Microsoft announced the release of Silverlight 4 to the Web (RTW) on April
15.
As announced at the Visual
Studio 2010, .NET Framework 4 and Silverlight 4 launch event on April 12,
Microsoft has made the Silverlight 4 technology available for download at
www.microsoft.com/getsilverlight. In addition, Microsoft will deliver a
release candidate of Expression Blend 4 (compatible with Silverlight 4). Go to
the Expression Studio Website for more information on this.
Silverlight 4 provides media and enterprise application and media
capabilities, out-of-browser flexibility, and tools support via Visual Studio
and Expression Blend with Sketchflow to enable robust application development
and rich interactive experiences, Microsoft said. At Microsoft's MIX
2010 conference in March, Scott Guthrie, corporate vice president of
Microsoft's .NET Developer Platform, said
Silverlight adoption has continued at a rapid pace, with installations
approaching 60 percent of all Internet devices worldwide—an increase of nearly
15 percentage points in just four months.
Enterprise customers such as
Major League Soccer, BBC, eBay, Netflix, NBCOlympics.com and CT Corp., a
Wolters Kluwer business, are using Silverlight. Also, customers such as
Associated Press and eBay, and partners such as 352 Media and Planview, have
announced their commitment to Silverlight 4.

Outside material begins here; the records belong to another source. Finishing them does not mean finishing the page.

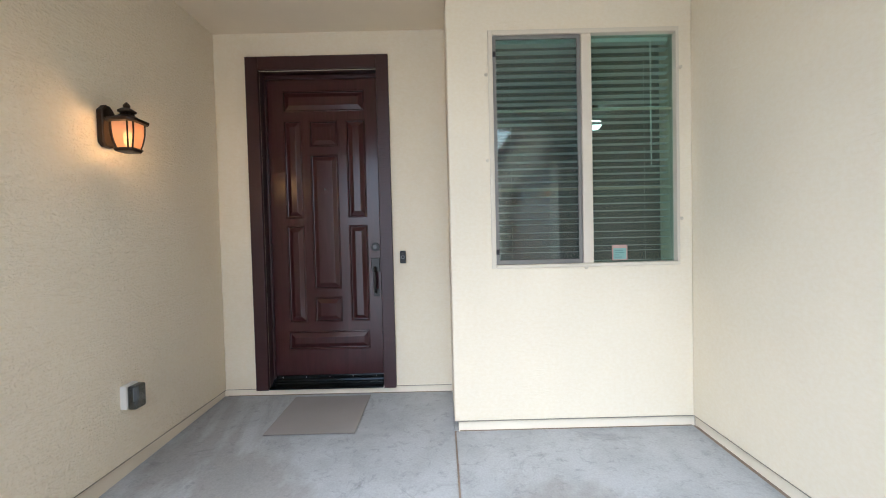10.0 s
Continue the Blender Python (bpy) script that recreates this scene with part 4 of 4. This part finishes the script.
tagged(part("leaf_litter", bm, LITTER), "scattered dark bits of dry leaves on the concrete", "litter", "", "stuff")
bm = bmesh.new()
x, y = 3.765, 1.454
gy = g(y, x)
lo = [(x - 0.03, y, gy + 0.001), (x - 0.005, y - 0.025, gy + 0.004), (x + 0.03, y - 0.012, gy + 0.008), (x + 0.026, y + 0.02, gy + 0.006), (x - 0.01, y + 0.024, gy + 0.002)]
rings(bm, [lo, [(p, q, z + 0.003) for p, q, z in lo]])
tagged(part("fallen_petal", bm, PALELEAF), "single pale dry leaf lying on the driveway", "leaf")

# ---- weep screeds and dirt at the foot of the walls ----
def strip(name, mat, label, category, runs):
    bm = bmesh.new()
    for x0, x1, y0, y1, z0, z1 in runs:
        box(bm, x0, x1, y0, y1, z0, z1)
    structure(name, bm, mat, label, category)


strip("trim_screed", SCREED, "thin dark metal weep screed under the stucco", "trim", [
    (XL - 0.015, XL + 0.002, YB + 0.08, YD - 0.004, 0.1525, 0.1565), (XL + 0.003, 1.456, YD - 0.002, YD + 0.018, 0.1525, 0.1565),
    (2.532, NIB - 0.006, YD - 0.002, YD + 0.018, 0.1525, 0.1565), (NIB - 0.001, XR - 0.003, YW - 0.002, YW + 0.02, 0.1525, 0.1565),
    (XR - 0.002, XR + 0.018, YB + 0.08, YW - 0.003, 0.1525, 0.1565), (XG - 0.002, XG + 0.016, RG1 + 0.09, YA - 0.07, 0.1585, 0.1625)])
bm = bmesh.new()
for x0, x1, ya, yb in ((4.398, 4.420, 5.33, 5.90), (XR + 0.006, XR + 0.022, 6.42, 8.14)):
    quad(bm, *((x, y, g(y, x) + 0.0015) for x, y in ((x0, ya), (x1, ya), (x1, yb), (x0, yb))))
for x0, x1, y in ((NIB + 0.03, XR, YW + 0.022), (XL + 0.01, NIB, YD + 0.02)):
    quad(bm, *((x, yy, g(yy, x) + 0.0015) for x, yy in ((x0, y - 0.014), (x1, y - 0.014), (x1, y), (x0, y))))
tagged(part("dirt_line", bm, JOINT), "brown dirt gathered along the foot of the walls", "dirt", "", "stuff")
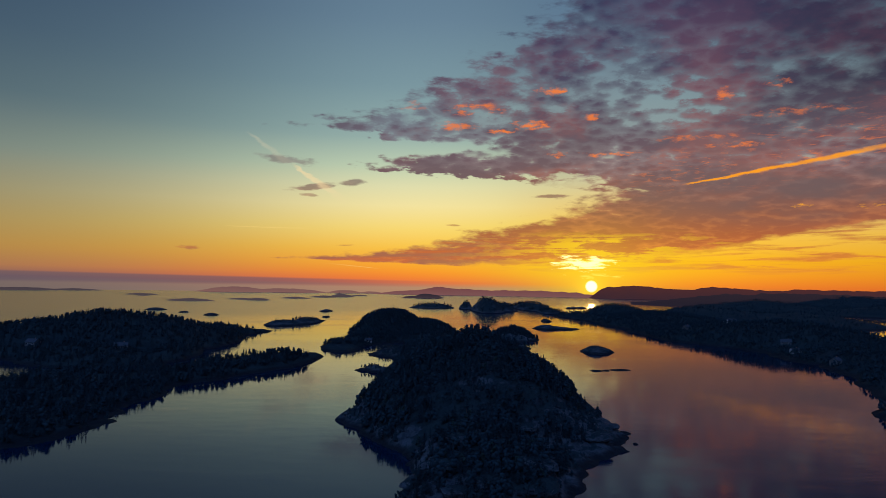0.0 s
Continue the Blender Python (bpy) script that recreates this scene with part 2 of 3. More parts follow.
def trail(a0, e0, a1, e1, half, cut, colour, base, uneven):
    """An aircraft's trail: a line of vapour from one direction to another, spreading with age."""
    ln = math.hypot(a1 - a0, e1 - e0)
    c, s = (a1 - a0) / ln, (e1 - e0) / ln
    p, q = (az - a0) * c + (el - e0) * s, (el - e0) * c - (az - a0) * s
    bend = (n_rag - 0.5) * uneven + (n_cell - 0.5) * half * 0.9
    wide = (p * (0.8 / ln) + 0.35).clamp() * half
    f = ((q + bend).op("ABSOLUTE") / wide).step(1.0, 0.25) * p.step(-0.2, 0.8) * p.step(ln + 0.5, ln - 3.0) * ((n_edge - 0.5) * 1.8 + 0.9).clamp()
    return mix(wt, f * cut, base, colour)


sky = trail(19.0, 8.05, 34, 10.35, 0.26, 1.0, lin(254, 160, 40), sky, 0.5)
sky = trail(32.0, 10.05, 56, 12.8, 0.28, 0.8, lin(244, 140, 44), sky, 0.7)
sky = trail(34.0, 9.2, 54, 12.0, 0.5, 0.45, lin(206, 112, 56), sky, 1.6)
sky = trail(-16.0, 11.7, -12.2, 9.2, 0.4, 0.22, lin(226, 210, 176), sky, 0.6)
sky = trail(-12.4, 9.4, -8.0, 6.7, 0.42, 0.6, lin(246, 218, 166), sky, 0.7)
sky = trail(-5.2, 1.25, -9.4, 1.6, 0.06, 0.5, lin(255, 206, 120), sky, 0.0)
sky = trail(-17.5, 4.35, -10.5, 4.35, 0.09, 0.3, lin(252, 216, 130), sky, 0.1)
def fleck(a0, e0, half_a, half_e, k):
    """A cloud's rim that catches the last sun: an uneven orange lick."""
    p, q = (az - a0) * (1 / half_a), (el - e0) * (1 / half_e)
    d = p * p * 0.5 + q * q * 0.5
    return ((1.0 - d) * 0.5 + (n_cell - 0.5) * 3.0 + (n_puff - 0.5) * 2.6 + (n_edge - 0.5) * 1.6 - 0.12).step(0.0, 0.9) * d.step(2.4, 0.3) * k


for spot in ((26.9, 6.2, 0.7, 0.12, 1.0), (33.2, 6.05, 1.8, 0.22, 0.9), (39.0, 6.4, 1.6, 0.22, 0.9), (36.0, 6.0, 0.6, 0.12, 0.7), (44.5, 6.9, 1.6, 0.26, 0.7), (41.0, 16.6, 1.6, 0.5, 0.45), (46.5, 14.6, 2.2, 0.8, 0.45), (40.0, 19.4, 1.4, 0.3, 0.4),
             (7.0, 13.0, 1.6, 0.28, 1.0), (4.6, 12.4, 0.8, 0.24, 1.0), (12.0, 13.5, 0.4, 0.2, 0.8), (13.0, 10.6, 1.8, 0.2, 1.0), (9.4, 10.6, 0.7, 0.2, 0.9), (8.6, 15.6, 1.1, 0.25, 0.9),
             (3.0, 14.2, 2.0, 0.4, 0.75), (0.6, 12.9, 1.6, 0.3, 0.7), (-2.6, 14.3, 0.9, 0.4, 0.35), (22.0, 14.8, 0.6, 0.4, 0.7), (25.6, 15.2, 0.7, 0.3, 0.7), (22.5, 10.9, 1.8, 0.16, 0.8), (20.0, 11.6, 2.0, 0.2, 0.5), (27.5, 13.0, 2.4, 0.3, 0.45)):
    sky = mix(wt, fleck(*spot), sky, lin(252, 168, 50) if spot[1] < 8 else lin(246, 128, 56) if spot[0] < 38 else lin(226, 134, 62))

# Glow round the sun, the bright rift above it, and the disc.
de = el - SUN_EL
far = (da * da + de * de * 1.6).op("SQRT")
sky = mix(wt, (far * (-1 / 2.8)).exp() * 0.92, sky, (1.04, 0.70, 0.035, 1.0))
band = grain(wt, vec(wt, az * 0.5, el * 2.6, 2.0), 1.5, 5, 0.62, 0.5)
rp, rq = (da + 0.6) * 0.55, (el - 1.95) * 2.0
rift = (1.0 - (rp * rp + rq * rq)) + (streak - 0.5) * 4.0 + (band - 0.5) * 9.0 - 0.3
sky = mix(wt, rift.step(-0.9, 1.0), sky, (2.2, 1.75, 0.6, 1.0))
rp2, rq2 = (da - 0.3) * 0.4, (el - 0.9) * 4.0
sky = mix(wt, ((1.0 - (rp2 * rp2 + rq2 * rq2)) + (streak - 0.5) * 4.0 + (band - 0.5) * 9.0).step(0.3, 1.8) * 0.8, sky, (1.15, 0.86, 0.1, 1.0))
sky = mix(wt, (far * (-1 / 0.5)).exp(), sky, (1.5, 0.85, 0.04, 1.0))
disc = (da * da + de * de).op("SQRT").step(0.52, 0.34)
sky = mix(wt, disc, sky, (1.9, 1.7, 0.9, 1.0))
background = wt.nodes.new("ShaderNodeBackground")
wt.links.new(sky, background.inputs[0])
background.inputs[1].default_value = 1.0
out = wt.nodes.new("ShaderNodeOutputWorld")
wt.links.new(background.outputs[0], out.inputs[0])

sun_lamp = bpy.data.lights.new("sun", "SUN")
sun_lamp.energy, sun_lamp.angle, sun_lamp.color = 0.4, radians(0.53), (1.0, 0.5, 0.16)
sun_ob = new("sun", sun_lamp)
sa, se = radians(SUN_AZ), radians(0.45)
toward = Vector((math.sin(sa) * math.cos(se), math.cos(sa) * math.cos(se), math.sin(se)))
sun_ob.matrix_world = look(toward * 3000, (0, 0, 0))

# ---- materials ----
def material(name, rough=0.8, spec=0.3):
    m = bpy.data.materials.new(name)
    m.use_nodes = True
    b = m.node_tree.nodes["Principled BSDF"]
    b.inputs["Roughness"].default_value = rough
    b.inputs["Specular IOR Level"].default_value = spec
    return m, m.node_tree, b


def place(tree):
    return tree.nodes.new("ShaderNodeNewGeometry").outputs["Position"]


def bumped(tree, bsdf, height, strength, distance):
    n = tree.nodes.new("ShaderNodeBump")
    n.inputs["Strength"].default_value, n.inputs["Distance"].default_value = strength, distance
    tree.links.new(height.sock, n.inputs["Height"])
    tree.links.new(n.outputs[0], bsdf.inputs["Normal"])


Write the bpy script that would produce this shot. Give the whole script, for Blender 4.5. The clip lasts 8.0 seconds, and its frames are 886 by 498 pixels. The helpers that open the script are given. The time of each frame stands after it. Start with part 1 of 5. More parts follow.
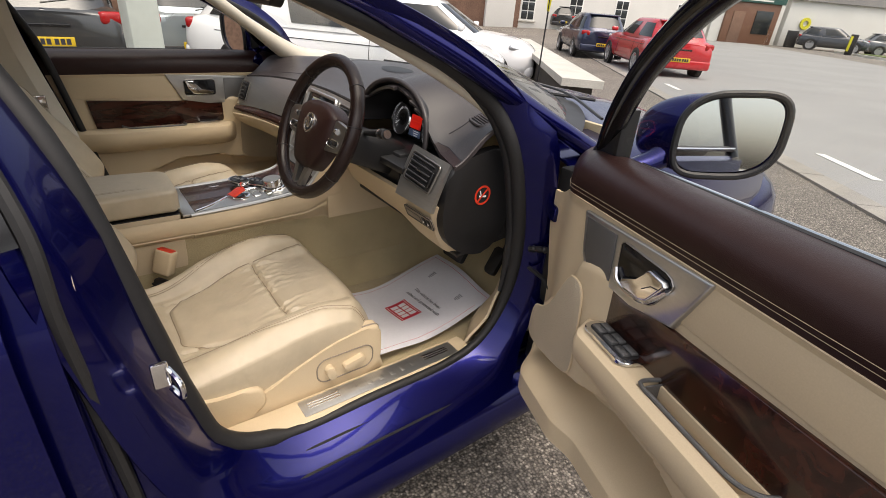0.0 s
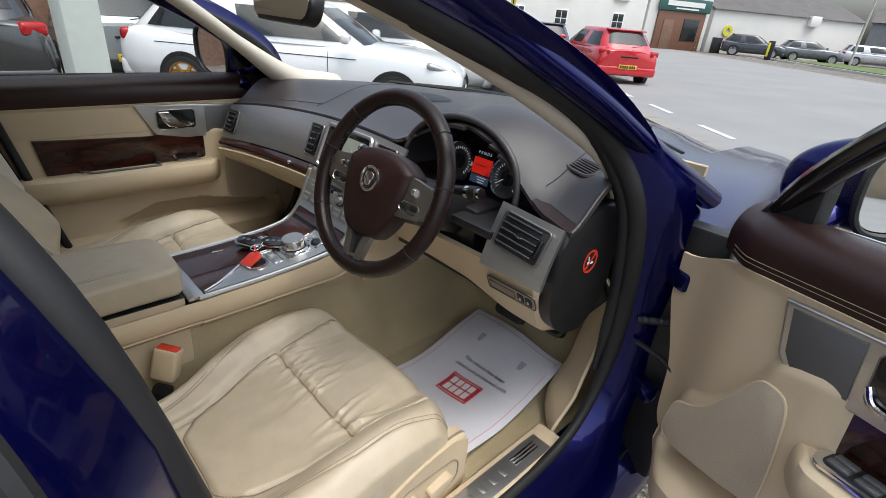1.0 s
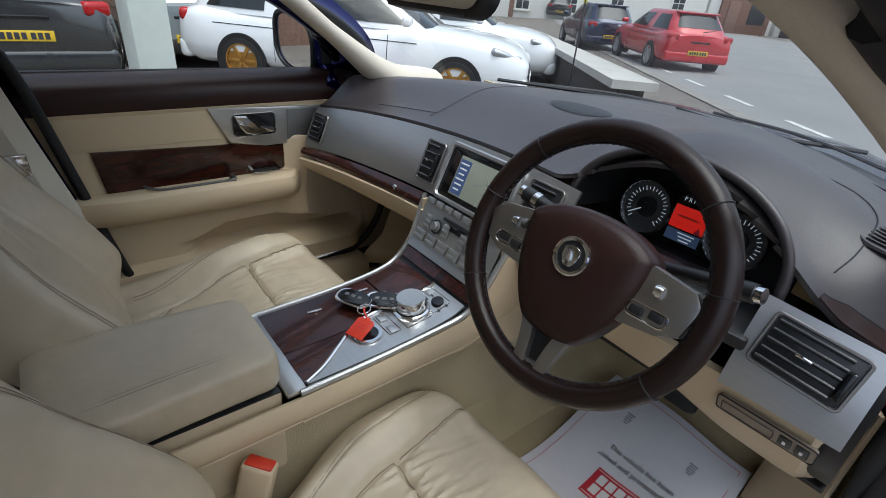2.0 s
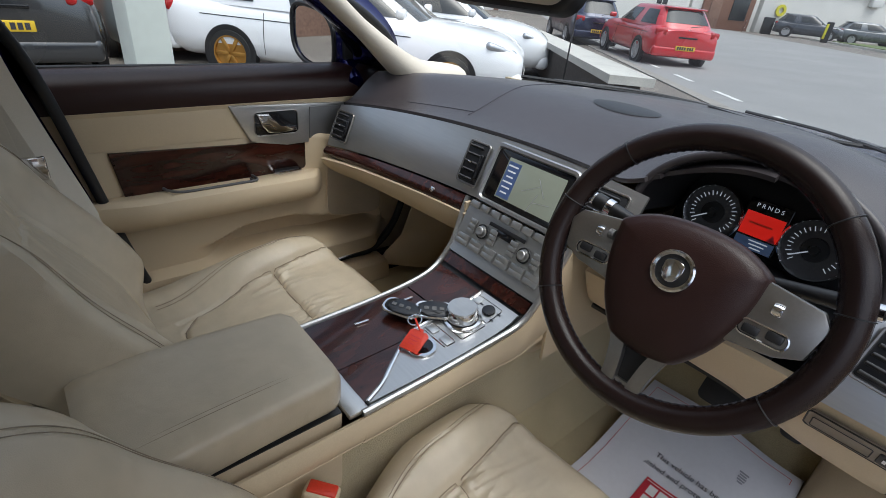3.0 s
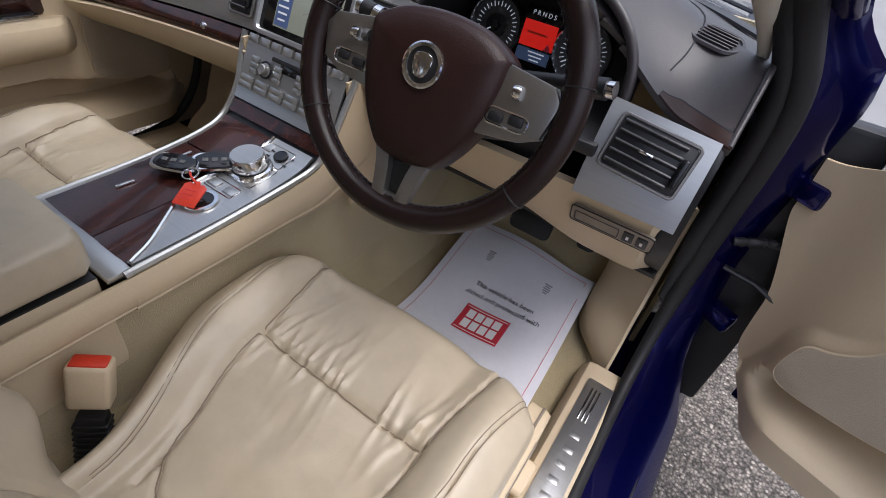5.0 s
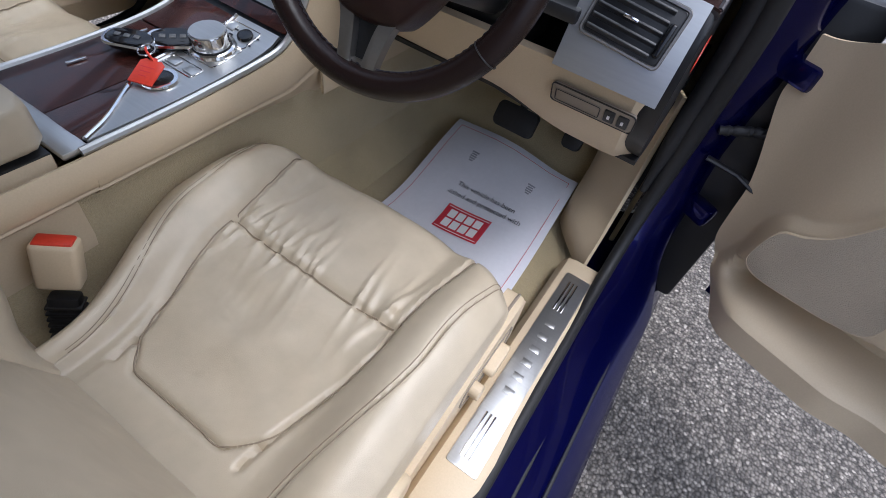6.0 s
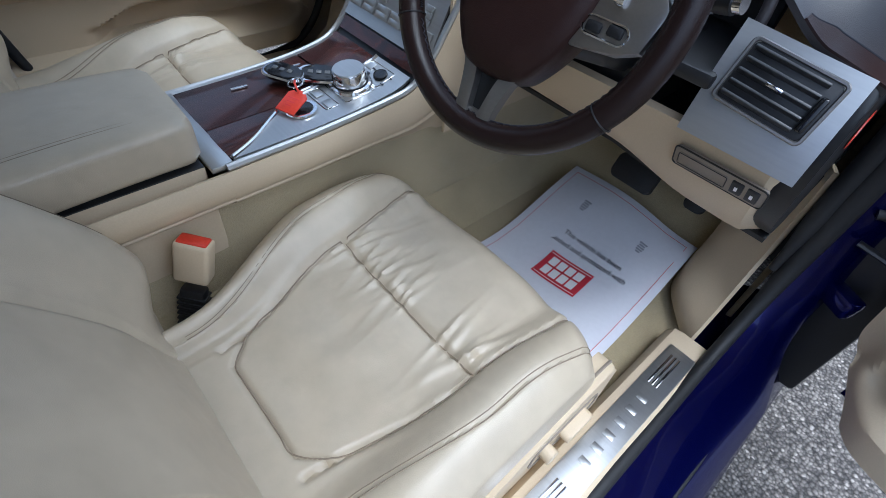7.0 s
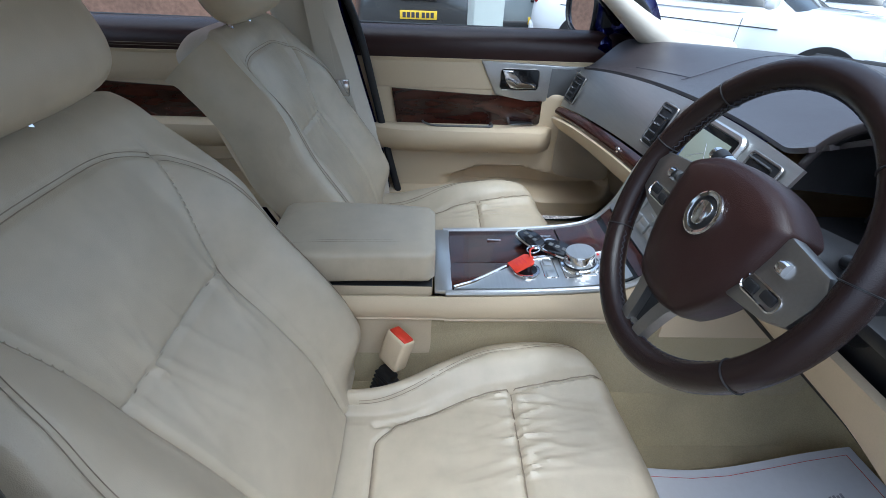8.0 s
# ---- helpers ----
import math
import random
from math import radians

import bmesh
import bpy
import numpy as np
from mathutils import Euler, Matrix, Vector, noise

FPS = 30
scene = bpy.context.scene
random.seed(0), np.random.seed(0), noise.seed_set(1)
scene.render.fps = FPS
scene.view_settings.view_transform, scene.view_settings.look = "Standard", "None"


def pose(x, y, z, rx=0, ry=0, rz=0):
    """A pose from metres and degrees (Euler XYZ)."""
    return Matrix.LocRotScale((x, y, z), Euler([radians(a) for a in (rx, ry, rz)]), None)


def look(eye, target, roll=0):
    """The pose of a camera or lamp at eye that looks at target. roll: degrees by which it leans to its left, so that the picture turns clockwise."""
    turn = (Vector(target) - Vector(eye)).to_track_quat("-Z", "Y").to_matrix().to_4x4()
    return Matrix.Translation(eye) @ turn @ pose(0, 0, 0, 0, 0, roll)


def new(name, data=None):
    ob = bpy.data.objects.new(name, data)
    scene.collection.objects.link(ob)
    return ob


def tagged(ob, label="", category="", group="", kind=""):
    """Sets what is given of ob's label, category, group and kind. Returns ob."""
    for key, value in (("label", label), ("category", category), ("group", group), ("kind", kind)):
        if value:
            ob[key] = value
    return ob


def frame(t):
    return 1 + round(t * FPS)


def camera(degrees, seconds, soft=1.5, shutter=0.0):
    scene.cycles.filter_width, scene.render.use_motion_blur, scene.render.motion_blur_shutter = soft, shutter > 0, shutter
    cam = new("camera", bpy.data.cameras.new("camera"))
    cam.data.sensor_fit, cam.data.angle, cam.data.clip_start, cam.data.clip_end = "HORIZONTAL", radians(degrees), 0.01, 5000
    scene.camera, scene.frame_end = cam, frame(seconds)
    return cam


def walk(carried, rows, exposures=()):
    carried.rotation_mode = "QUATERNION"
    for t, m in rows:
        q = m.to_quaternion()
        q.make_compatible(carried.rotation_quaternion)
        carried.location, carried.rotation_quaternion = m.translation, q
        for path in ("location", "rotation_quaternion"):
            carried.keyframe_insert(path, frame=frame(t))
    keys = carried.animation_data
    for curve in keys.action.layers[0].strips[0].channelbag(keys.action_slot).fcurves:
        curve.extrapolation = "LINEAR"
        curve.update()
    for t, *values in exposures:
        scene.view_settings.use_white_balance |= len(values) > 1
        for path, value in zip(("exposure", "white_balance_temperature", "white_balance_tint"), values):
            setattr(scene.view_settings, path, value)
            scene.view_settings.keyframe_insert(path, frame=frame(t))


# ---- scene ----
cam = camera(84.4, 8.0, soft=0.85)
PATH = [
    (0, (1.586, -0.493, 1.32), (0.201, 0.623, 0.405), 5.0),
    (0.5, (1.373, -0.522, 1.318), (0.063, 0.709, 0.442), 5.5),
    (1, (1.13, -0.537, 1.314), (-0.135, 0.741, 0.438), 5.1),
    (1.5, (0.892, -0.481, 1.301), (-0.414, 0.731, 0.392), 5.0),
    (2, (0.688, -0.484, 1.299), (-0.65, 0.664, 0.353), 5.4),
    (2.2, (0.626, -0.514, 1.306), (-0.704, 0.631, 0.346), 5.7),
    (3.3, (0.564, -0.555, 1.285), (-0.666, 0.696, 0.325), 6.4),
    (3.5, (0.583, -0.523, 1.285), (-0.567, 0.799, 0.321), 6.9),
    (4, (0.634, -0.438, 1.275), (-0.279, 1.04, 0.283), 8.2),
    (4.5, (0.664, -0.426, 1.252), (-0.126, 1.044, 0.149), 9.1),
    (5, (0.682, -0.455, 1.205), (-0.033, 0.907, -0.074), 10.5),
    (5.2, (0.69, -0.456, 1.191), (0.021, 0.863, -0.155), 11.2),
    (6.3, (0.733, -0.466, 1.147), (0.201, 0.753, -0.347), 13.3),
    (6.5, (0.73, -0.465, 1.151), (0.153, 0.743, -0.334), 12.6),
    (7, (0.729, -0.442, 1.169), (-0.201, 0.564, -0.287), 7.7),
    (7.5, (0.795, -0.322, 1.177), (-0.613, 0.155, -0.16), 2.5),
    (8, (0.85, -0.303, 1.248), (-0.851, -0.229, 0.199), 2.3),
]
walk(cam, [(t, look(eye, target, roll)) for t, eye, target, roll in PATH],
     [(0.0, 0.98, 7100, 11), (1.0, 0.92, 6200, 7), (2.0, 0.82, 5850, 5), (3.5, 0.95, 6000, 8), (4.5, 0.95, 6000, 11), (5.0, 0.93, 6000, 13), (6.5, 0.98, 5250, 9), (7.2, 1.1, 5050, 5), (8.0, 1.43, 5150, 4)])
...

Indeed, in just five months, Microsoft has gone from beta to the full
release of Silverlight 4, with several milestones along the way, including the
release of Silverlight 4 beta at the Professional Developers Conference in
November 2009, which included enhancements for enterprise application developers;
the release of Silverlight, Visual Studio and XNA Framework developer tool kits
for Windows Phone 7 at MIX; and, also at MIX, the release of a release
candidate of Silverlight 4.
And at the National Association of Broadcasters (NAB)
show earlier in April, Microsoft announced that is working with Intel and
Broadcom to deliver the Silverlight platform to set-top boxes, connected TVs,
Blu-ray players and other devices . At NAB,
Microsoft also launched Internet Information Services (IIS) Media Services 4
and the delivery of the Silverlight Media Framework 2.0.